China’s neighbours and countries that are heavily dependent on trade with China have been loath to take action against Beijing. South Korea, Japan and New Zealand, for instance, are not involved in sanctions co-ordinated by the U.S., the U.K., Canada and the European Union against officials in Xinjiang.
In the midst of the frictions between China and the U.S., foreign capital has continued to pour into China.
In Canada, meanwhile, the corporate establishment has generally remained silent regarding China’s policies. Representatives from the Canada China Business Council have not responded to requests for comment on a Canadian parliamentary declaration that China has committed “genocide” in Xinjiang. And The Globe and Mail has received no answers from Canada Goose, Joe Fresh and Lululemon to questions regarding their policies on Xinjiang cotton.
Both Canada Goose and Lululemon have stores in China. On its website, Lululemon has pledged not to use cotton from Uzbekistan – where forced labour is believed to persist – and says it has partnered with the Responsible Sourcing Network, a human-rights organization. But it makes no mention of China.
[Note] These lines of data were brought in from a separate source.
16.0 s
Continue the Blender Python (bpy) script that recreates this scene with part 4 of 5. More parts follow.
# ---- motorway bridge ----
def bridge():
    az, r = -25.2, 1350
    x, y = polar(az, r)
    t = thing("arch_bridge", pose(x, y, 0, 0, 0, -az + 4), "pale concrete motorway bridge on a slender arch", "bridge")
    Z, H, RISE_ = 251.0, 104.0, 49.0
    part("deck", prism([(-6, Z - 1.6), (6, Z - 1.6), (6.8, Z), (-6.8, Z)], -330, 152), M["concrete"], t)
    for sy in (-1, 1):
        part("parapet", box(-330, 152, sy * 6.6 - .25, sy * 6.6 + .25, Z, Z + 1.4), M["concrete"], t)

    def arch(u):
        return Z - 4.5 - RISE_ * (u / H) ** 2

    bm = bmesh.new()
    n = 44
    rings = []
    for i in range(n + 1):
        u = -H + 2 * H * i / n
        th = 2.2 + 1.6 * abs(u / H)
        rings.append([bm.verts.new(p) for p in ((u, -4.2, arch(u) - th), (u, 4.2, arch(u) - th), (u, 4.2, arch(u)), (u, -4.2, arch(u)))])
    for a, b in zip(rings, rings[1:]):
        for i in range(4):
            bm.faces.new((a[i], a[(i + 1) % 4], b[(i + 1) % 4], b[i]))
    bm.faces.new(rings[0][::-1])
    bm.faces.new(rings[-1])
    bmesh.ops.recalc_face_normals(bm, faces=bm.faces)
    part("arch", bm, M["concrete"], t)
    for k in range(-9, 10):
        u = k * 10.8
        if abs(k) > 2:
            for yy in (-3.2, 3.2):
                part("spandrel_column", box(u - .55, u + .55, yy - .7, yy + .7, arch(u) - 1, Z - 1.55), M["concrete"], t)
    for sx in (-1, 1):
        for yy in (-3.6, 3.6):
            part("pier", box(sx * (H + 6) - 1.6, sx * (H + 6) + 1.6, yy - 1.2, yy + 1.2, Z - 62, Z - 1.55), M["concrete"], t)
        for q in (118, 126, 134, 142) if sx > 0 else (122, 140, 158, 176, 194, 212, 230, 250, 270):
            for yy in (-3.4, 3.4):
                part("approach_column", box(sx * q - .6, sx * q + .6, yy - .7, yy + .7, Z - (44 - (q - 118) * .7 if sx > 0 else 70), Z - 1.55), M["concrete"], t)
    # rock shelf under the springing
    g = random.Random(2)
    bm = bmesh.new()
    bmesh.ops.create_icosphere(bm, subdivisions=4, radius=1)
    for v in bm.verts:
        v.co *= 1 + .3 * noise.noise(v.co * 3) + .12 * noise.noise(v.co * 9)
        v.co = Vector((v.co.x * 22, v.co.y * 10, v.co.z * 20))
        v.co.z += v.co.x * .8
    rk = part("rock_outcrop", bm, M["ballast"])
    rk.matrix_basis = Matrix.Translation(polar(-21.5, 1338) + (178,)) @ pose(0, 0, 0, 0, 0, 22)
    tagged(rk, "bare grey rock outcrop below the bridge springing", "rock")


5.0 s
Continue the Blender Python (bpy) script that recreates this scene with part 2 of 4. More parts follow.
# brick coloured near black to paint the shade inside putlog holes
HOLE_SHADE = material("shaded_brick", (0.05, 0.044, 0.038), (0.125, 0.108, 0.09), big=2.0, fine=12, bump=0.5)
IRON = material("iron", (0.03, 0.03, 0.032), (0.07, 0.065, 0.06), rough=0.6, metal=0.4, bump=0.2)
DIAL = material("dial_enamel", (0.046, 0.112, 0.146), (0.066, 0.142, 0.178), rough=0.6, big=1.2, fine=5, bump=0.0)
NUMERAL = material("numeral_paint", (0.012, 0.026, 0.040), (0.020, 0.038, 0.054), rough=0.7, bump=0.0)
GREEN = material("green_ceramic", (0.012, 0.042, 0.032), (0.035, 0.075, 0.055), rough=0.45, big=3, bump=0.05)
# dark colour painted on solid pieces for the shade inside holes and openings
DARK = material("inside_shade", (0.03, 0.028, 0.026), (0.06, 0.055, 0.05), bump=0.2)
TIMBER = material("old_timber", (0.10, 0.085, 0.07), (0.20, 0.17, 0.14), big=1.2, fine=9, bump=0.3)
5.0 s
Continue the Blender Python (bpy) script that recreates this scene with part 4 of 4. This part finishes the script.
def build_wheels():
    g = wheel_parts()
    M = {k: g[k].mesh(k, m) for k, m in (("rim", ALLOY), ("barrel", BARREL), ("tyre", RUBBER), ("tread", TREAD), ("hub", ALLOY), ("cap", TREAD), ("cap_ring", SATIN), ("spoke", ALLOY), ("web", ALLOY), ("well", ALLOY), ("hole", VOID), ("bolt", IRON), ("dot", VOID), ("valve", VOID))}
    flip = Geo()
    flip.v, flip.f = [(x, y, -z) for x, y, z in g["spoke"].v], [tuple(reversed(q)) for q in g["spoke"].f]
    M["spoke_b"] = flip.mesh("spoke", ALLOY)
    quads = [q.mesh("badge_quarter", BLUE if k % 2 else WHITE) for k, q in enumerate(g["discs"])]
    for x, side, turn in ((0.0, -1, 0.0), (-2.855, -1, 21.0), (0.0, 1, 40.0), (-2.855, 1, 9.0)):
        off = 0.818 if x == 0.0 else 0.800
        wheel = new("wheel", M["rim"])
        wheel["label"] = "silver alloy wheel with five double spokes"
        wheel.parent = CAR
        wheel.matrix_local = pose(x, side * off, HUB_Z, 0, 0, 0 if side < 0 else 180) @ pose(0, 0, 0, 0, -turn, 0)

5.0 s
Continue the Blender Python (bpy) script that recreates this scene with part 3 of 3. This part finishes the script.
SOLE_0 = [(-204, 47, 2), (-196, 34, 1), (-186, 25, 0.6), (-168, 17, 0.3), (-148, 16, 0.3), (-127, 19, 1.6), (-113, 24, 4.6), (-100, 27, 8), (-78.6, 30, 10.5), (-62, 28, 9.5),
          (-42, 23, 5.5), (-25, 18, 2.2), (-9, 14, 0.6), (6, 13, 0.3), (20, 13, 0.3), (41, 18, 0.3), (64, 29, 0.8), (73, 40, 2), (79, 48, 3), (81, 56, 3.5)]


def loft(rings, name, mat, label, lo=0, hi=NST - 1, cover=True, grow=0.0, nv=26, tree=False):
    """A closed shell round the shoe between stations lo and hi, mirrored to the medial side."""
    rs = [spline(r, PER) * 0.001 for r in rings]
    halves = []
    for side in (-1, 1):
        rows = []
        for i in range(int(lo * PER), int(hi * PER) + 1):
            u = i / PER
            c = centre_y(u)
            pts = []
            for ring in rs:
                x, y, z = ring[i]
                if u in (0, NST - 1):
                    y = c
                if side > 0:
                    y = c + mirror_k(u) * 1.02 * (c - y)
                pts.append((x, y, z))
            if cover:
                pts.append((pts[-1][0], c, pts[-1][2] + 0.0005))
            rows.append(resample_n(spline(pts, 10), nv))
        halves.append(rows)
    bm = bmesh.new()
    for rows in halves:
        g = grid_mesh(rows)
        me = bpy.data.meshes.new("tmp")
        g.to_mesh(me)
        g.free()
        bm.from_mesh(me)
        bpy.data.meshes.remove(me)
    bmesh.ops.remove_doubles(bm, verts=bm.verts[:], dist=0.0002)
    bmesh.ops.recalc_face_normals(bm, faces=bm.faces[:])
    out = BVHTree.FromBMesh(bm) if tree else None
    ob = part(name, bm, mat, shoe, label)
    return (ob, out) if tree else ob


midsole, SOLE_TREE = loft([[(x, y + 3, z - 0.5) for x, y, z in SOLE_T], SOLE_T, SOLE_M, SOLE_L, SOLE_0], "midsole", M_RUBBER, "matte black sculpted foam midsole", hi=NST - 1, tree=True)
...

Mr. Li, who has used Twitter to attack Japan and others from Brazil, continued late into Sunday night with tweets directly mostly at the Canadian government over the arrest of Huawei executive Meng Wanzhou at the Vancouver airport.
Canadian authorities arrested Ms. Meng in December, 2018, under an extradition treaty with the U.S., which accuses her of committing bank fraud related to violations of U.S. sanctions against Iran.
Chinese state security agents subsequently seized Canadians Michael Kovrig and Michael Spavor, and authorities have disclosed no evidence for the espionage charges against them. Their detention has been widely described as “hostage diplomacy.”
“I am a lawyer, and I know clearly that the case of Ms. Meng wanzhou [sic] in nature is of no legal issue!” he wrote. “It’s a dirty thing done by Canada forced by the U.S.!”
He said the incident makes Canada a “hostage taker.”
“I hate to use this kind of words,” he tweeted. “But we found that polite words doesn’t work! This is the language they understand!”